Ursprünge liegen im deutschen Turnen

Die Übungen bestehen aus einer Reihe von einfachen, meist rhythmischen Bewegungen, so daß teure Hanteln, Kabelzüge oder Crosstrainer gar nicht nötig sind, was auch den Heimgebrauch erleichtert. Zusätzliche Gewichte werden beim Calisthenics kaum benötigt. Fortgeschrittene oder besonders ehrgeizige Sportsfreunde können während des Trainings aber sogenannte Gewichtswesten tragen, um den Effekt zu erhöhen. 
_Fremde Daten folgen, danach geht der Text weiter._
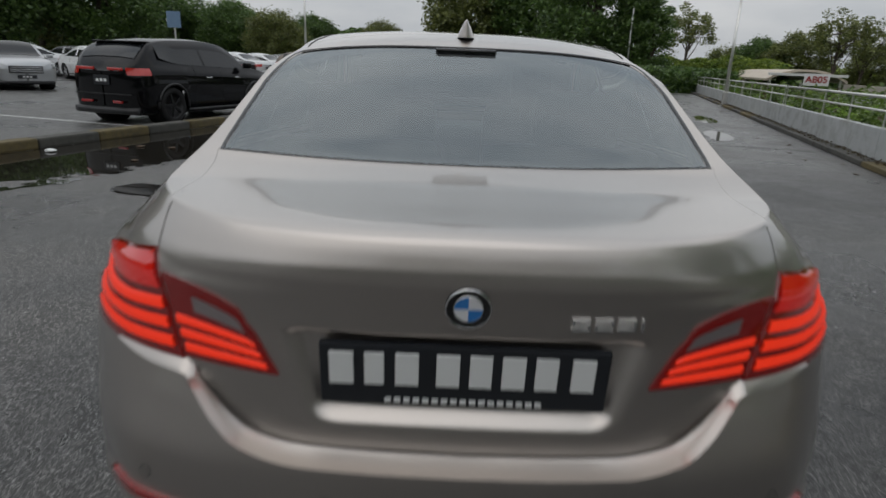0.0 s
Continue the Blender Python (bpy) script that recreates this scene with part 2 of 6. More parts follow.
def sheet(pts, flip=False, skirt=0.0, inward=None):
    """A surface from an array (rows, columns, 3); skirt turns its rim inwards by that much towards the point 'inward'."""
    nr, nc, _ = pts.shape
    vs, fs = [tuple(p) for p in pts.reshape(-1, 3)], grid_faces(nr, nc, flip)
    if skirt:
        rim = [(0, j) for j in range(nc)] + [(i, nc - 1) for i in range(1, nr)] + [(nr - 1, j) for j in range(nc - 2, -1, -1)] + [(i, 0) for i in range(nr - 2, 0, -1)]
        o = len(vs)
        c = np.array(inward, float)
        for i, j in rim:
            p = pts[i, j]
            d = c - p
            d[1] *= 0.25
            vs.append(tuple(p))
            vs.append(tuple(p + d / (np.linalg.norm(d) + 1e-9) * skirt))
        k = len(rim)
        for a in range(k):
            b = (a + 1) % k
            q = (o + 2 * a, o + 2 * b, o + 2 * b + 1, o + 2 * a + 1)
            fs.append(q if flip else q[::-1])
    return vs, fs


def facing_out(vf, inside=(0.0, 0.9, 0.7)):
    """The same faces, turned so that most look away from a point inside."""
    v, f = vf
    p = np.array([tuple(q) for q in v], float)
    s = 0.0
    for q in f[:: max(1, len(f) // 60)]:
        a, b, c = p[q[0]], p[q[1]], p[q[2]]
        s += float(np.dot(np.cross(b - a, c - a), (a + c) / 2 - np.array(inside)))
    return (v, [tuple(q[::-1]) for q in f]) if s < 0 else (v, f)


def mirrored(vf):
    v, f = vf
    return [(-p[0], p[1], p[2]) for p in v], [q[::-1] for q in f]


# ---- the saloon's body as smooth surfaces: y runs forwards from the rear axle, z up ----
REAR_LOW = curve((0.2, -1.00), (0.28, -1.04), (0.36, -1.07), (0.48, -1.095), (0.6, -1.092), (0.7, -1.072), (0.8, -1.050), (1.0, -1.05))
REAR_UP = curve((0.2, -1.0), (0.6, -1.040), (0.72, -1.037), (0.84, -1.038), (0.92, -1.0475), (0.955, -1.054), (0.975, -1.0575), (0.99, -1.057), (1.01, -1.052), (1.05, -1.037), (1.07, -1.02))
FRONT = curve((0.2, 3.76), (0.27, 3.82), (0.35, 3.85), (0.5, 3.86), (0.62, 3.85), (0.72, 3.79), (0.85, 3.64), (1.0, 3.5))
CORNER = curve((0.2, 0.56), (0.5, 0.60), (0.75, 0.73), (1.0, 0.82))
HALF = curve((-1.1, 0.90), (-0.4, 0.922), (0, 0.932), (0.6, 0.926), (1.2, 0.922), (2.2, 0.922), (2.95, 0.930), (3.8, 0.905))
CREASE = curve((-1.1, 0.936), (-0.62, 0.936), (-0.12, 0.937), (0.37, 0.926), (1.01, 0.896), (1.64, 0.870), (2.3, 0.845), (2.7, 0.830), (3.8, 0.80))
BELT = curve((-1.1, 1.040), (-0.95, 1.056), (-0.8, 1.062), (-0.55, 1.060), (-0.3, 1.053), (0.05, 1.049), (1.1, 1.010), (2.17, 0.982),
             (2.6, 0.952), (3.0, 0.910), (3.4, 0.856), (3.6, 0.795), (3.8, 0.70))
SIDE = curve((0.0, 0.930), (0.10, 0.948), (0.20, 0.962), (0.45, 0.992), (0.66, 1.0), (0.80, 0.994), (0.90, 0.977), (0.955, 0.971),
             (0.985, 0.979), (1.0, 0.983), (1.05, 0.979), (1.15, 0.965), (1.5, 0.925), (2.0, 0.862))
RAIL = curve((-1.1, 0.9), (-0.75, 1.050), (-0.6, 1.066), (-0.45, 1.102), (-0.24, 1.198), (0, 1.305), (0.22, 1.372), (0.48, 1.408), (0.75, 1.432),
             (1.03, 1.437), (1.333, 1.412), (1.592, 1.355), (1.787, 1.268), (1.98, 1.168), (2.17, 1.02), (2.3, 0.97), (3.8, 0.6))
SPINE = curve((-1.083, 1.030), (-1.060, 1.040), (-1.037, 1.051), (-1.020, 1.056), (-1.0, 1.0585), (-0.96, 1.0595), (-0.85, 1.0600), (-0.7, 1.066), (-0.58, 1.078), (-0.50, 1.092), (-0.40, 1.146), (-0.24, 1.230), (0, 1.342), (0.12, 1.390), (0.22, 1.420),
              (0.44, 1.450), (0.74, 1.464), (0.99, 1.468), (1.24, 1.460), (1.46, 1.438), (1.675, 1.385), (1.89, 1.295), (2.18, 1.13),
              (2.36, 1.045), (2.5, 1.025), (2.86, 0.985), (3.24, 0.935), (3.57, 0.85), (3.8, 0.69))
GLASS_TOP = curve((-0.026, 1.168), (-0.015, 1.205), (0.02, 1.238), (0.06, 1.258), (0.245, 1.325), (0.481, 1.367), (0.746, 1.397), (1.03, 1.405), (1.333, 1.382),
                  (1.592, 1.322), (1.787, 1.235), (1.98, 1.138), (2.12, 1.045), (2.19, 0.990))
TUMBLE = curve((-0.6, 0.62), (0.0, 0.58), (0.39, 0.46), (1.0, 0.36), (2.3, 0.36))
ARCH_R, HUB_Z, FRONT_AXLE = 0.394, 0.332, 2.972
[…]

Da das zu stemmende Körpergewicht weitgehend gleichbleibend ist oder sich wie gewünscht sogar reduziert, können die Übungen für einen langfristigen Fortschritt zudem immer wieder erschwert werden. Zum Beispiel durch in der Schwierigkeit gesteigerte verschiedene Liegestütz-Varianten oder den Wechsel vom zweiarmigen in den einarmigen Klimmzug. Wem das lächerlich leicht vorkommt, kann ja mal testen, wie viele einbeinige Kniebeugen oder Zugstemmen („Muscle-ups“) er schafft.

Auch wenn für Kalisthenie spezielle Geräte keinesfalls zwingend notwendig sind, gibt es doch einige optimale Hilfsmittel wie Widerstandsbänder, die das Training abwechslungsreicher und effektiver machen. Daneben gibt es Ringe oder Türrahmenstangen für zu Hause, oder „Outdoor-Parcours“ als „moderne“ Variante des guten alten Trimm-dich-Pfads, die das Sporterlebnis erheblich bereichern können. 
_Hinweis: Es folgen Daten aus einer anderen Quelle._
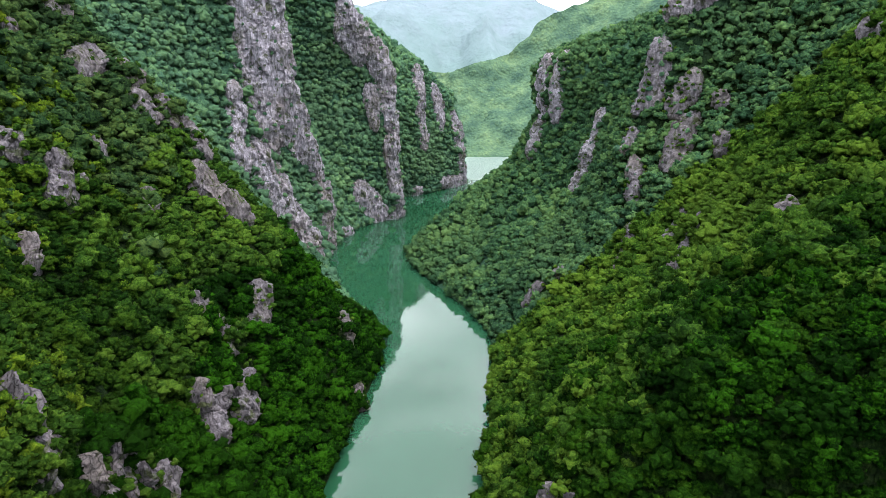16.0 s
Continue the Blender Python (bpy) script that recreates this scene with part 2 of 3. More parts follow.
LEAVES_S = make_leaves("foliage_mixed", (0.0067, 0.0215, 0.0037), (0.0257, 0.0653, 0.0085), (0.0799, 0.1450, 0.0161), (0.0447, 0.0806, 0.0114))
# lit copy of the east greens: stronger light up there painted as leaf colour
LEAVES_SUN = make_leaves("foliage_sunlit", (0.0093, 0.0271, 0.0046), (0.0320, 0.0789, 0.0092), (0.0951, 0.1643, 0.0173), (0.0559, 0.0973, 0.0128))
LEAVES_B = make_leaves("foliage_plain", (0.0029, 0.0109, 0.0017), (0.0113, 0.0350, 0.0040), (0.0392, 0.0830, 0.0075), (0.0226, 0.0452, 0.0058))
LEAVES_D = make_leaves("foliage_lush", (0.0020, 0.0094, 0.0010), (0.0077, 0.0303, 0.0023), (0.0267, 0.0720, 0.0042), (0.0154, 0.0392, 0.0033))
# three distant greens, blued and paled: haze over the far slopes as colour
LEAVES_G = make_leaves("foliage_gully_hazy", (0.0141, 0.0417, 0.0242), (0.0398, 0.0974, 0.0457), (0.1089, 0.1961, 0.0644), (0.0615, 0.1138, 0.0496))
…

Leider werden solche „Geräte“ in Deutschland immer noch viel zu selten im öffentlichen Raum aufgestellt. Was unverständlich ist, könnte hier doch mit einfachsten Mitteln erheblich zur allgemeinen Gesundheit und Kraftsteigerung der Bürger beigetragen werden. Ein paar simple (Barren-)Balken, (Reck-)Stangen oder Leitersprossen, mehr braucht es nicht. In den Vereinigten Staaten ist der an das klassische deutsche Turnen erinnernde Sport schon lange ein inzwischen auch kommerzieller Hit. Mit zahlreichen Youtube-Kanälen, Smartphone-Apps und eigenen Marken wie „Barstarzz“ oder „Thenx“. In den Straßen amerikanischer Städte, aber auch auf US-Gefängnishöfen sprießen die Freiluft-Geräte förmlich wie die Pilze aus dem Kachelboden einer Fitneßcenter-Dusche. 
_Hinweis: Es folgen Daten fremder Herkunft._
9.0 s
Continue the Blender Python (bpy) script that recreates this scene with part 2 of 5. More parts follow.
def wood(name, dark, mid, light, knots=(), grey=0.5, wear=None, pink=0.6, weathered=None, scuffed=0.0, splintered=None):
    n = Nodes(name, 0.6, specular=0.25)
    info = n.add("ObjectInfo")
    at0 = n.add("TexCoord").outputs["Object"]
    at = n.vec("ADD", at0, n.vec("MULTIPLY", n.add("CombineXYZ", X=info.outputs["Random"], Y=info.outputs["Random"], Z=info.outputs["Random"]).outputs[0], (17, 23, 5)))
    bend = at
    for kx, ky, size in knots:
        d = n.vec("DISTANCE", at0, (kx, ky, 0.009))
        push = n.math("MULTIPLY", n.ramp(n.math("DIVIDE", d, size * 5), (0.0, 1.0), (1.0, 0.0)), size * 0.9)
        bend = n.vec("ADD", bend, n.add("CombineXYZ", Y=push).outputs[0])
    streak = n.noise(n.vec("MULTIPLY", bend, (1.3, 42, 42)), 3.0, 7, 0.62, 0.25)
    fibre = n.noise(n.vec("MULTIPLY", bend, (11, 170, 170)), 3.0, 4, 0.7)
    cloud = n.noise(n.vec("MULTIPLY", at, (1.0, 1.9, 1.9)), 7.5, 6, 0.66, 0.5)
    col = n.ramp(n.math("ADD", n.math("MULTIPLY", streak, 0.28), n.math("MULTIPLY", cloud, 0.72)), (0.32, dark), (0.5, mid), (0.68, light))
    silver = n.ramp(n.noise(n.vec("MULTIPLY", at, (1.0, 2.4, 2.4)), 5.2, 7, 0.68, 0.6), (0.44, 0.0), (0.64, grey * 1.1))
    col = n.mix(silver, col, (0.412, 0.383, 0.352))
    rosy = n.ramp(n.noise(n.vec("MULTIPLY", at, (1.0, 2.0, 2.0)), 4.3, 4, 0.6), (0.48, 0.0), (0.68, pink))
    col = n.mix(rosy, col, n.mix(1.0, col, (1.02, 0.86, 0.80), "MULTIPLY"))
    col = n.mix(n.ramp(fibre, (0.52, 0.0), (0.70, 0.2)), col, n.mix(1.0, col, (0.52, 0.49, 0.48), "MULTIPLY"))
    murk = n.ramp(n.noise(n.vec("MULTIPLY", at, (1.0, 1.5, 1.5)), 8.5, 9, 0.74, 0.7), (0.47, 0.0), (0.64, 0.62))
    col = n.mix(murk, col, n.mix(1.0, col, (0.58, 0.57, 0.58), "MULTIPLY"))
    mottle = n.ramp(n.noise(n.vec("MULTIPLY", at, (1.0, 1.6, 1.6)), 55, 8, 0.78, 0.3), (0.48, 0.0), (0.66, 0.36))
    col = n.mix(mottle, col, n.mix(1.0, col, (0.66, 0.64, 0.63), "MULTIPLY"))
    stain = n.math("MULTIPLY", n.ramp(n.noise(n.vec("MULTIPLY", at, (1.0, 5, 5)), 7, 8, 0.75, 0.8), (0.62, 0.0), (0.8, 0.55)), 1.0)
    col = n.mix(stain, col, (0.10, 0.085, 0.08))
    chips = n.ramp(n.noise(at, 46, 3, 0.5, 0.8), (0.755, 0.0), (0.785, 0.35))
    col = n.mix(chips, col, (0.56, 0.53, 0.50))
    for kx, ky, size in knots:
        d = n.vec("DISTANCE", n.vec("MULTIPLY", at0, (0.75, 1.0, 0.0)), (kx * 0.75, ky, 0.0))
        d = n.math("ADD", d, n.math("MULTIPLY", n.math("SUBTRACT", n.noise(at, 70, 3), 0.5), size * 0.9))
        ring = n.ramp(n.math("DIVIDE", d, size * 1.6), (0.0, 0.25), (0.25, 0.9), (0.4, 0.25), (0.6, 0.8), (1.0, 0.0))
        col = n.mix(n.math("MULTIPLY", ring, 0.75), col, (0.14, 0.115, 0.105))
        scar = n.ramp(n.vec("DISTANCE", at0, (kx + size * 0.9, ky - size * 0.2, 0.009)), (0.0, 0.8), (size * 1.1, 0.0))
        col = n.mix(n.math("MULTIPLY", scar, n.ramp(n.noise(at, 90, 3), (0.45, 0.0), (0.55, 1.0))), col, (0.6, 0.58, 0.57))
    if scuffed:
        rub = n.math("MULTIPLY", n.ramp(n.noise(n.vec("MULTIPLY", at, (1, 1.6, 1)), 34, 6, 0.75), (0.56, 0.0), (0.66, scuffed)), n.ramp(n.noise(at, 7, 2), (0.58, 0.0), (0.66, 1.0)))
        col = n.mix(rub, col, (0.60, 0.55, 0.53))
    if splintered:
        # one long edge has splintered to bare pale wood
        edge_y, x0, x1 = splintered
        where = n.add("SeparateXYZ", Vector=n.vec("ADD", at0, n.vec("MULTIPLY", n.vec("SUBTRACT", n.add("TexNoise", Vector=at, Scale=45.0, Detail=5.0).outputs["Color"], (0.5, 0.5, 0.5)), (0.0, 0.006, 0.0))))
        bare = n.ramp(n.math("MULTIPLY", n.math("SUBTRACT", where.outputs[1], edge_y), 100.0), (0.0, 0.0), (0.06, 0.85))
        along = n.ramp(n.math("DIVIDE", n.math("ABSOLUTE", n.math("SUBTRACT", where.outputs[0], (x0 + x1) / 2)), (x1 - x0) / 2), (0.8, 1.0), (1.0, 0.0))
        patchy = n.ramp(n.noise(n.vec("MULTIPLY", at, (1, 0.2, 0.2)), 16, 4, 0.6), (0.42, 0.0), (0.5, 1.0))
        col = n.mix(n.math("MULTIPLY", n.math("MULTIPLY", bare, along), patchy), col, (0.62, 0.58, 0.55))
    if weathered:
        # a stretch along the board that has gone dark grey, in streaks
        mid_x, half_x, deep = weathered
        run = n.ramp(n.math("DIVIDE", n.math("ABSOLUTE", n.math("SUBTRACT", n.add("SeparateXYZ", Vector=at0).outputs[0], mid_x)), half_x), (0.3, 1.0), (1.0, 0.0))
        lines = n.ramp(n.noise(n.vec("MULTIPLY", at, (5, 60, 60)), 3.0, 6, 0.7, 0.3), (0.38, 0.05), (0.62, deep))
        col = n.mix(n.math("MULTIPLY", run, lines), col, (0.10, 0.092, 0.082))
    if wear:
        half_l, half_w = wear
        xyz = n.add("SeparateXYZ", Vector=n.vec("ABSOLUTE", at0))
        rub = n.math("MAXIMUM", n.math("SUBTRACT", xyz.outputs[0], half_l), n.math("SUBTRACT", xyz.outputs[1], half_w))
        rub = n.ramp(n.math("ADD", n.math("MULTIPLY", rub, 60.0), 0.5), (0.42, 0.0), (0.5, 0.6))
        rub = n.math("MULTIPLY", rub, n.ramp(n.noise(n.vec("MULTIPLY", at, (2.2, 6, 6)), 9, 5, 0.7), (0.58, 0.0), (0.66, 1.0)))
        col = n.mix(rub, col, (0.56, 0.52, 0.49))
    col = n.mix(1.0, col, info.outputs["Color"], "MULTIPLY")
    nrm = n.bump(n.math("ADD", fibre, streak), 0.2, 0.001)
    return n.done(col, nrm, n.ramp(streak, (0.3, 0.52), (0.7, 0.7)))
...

An Reckstangengerüsten in Parks und an Stränden gibt es regelmäßige Wettkämpfe, wer die schwierigsten Klimmzug- oder „Plank“-Kombinationen und -Übergänge schafft, deren Basiselemente einst in Deutschland entwickelt wurden und eigentlich Namen tragen wie „Felge“, „Mühle“, „Nest“ oder „Hangwaage“, die wohl aber den wenigsten noch ein Begriff sein dürften. Inzwischen erfreut sich der sportliche Trend aber auch in Deutschland immer größerer Beliebtheit – kann sich doch im Grunde wirklich jeder gesunde Mensch an ihm beteiligen. 

Zu den deutschen Städten, die bereits kleinere oder größere Calisthenics-Parkbereiche anbieten, gehören unter anderem Berlin, Karlsruhe, Stuttgart, Aschaffenburg und Reutlingen. Eine Auflistung von Sportanlagen in seiner eigenen Nähe findet man im Internet unter www.calisthenics-parks.com. Auch eigene Wettkampfveranstaltungen gibt es in Deutschland mittlerweile. In Dessau fand in diesem Jahr bereits zum dritten Mal die Deutsche Meisterschaft im Calisthenics und Street Workout 2019 statt. Von dem Boom in anderen Ländern ist man im Ursprungsland leider trotzdem noch weit entfernt. Vielleicht ist das Fitneßvergnügen für so manch deutschen Freizeitsportler einfach nicht kostspielig genug.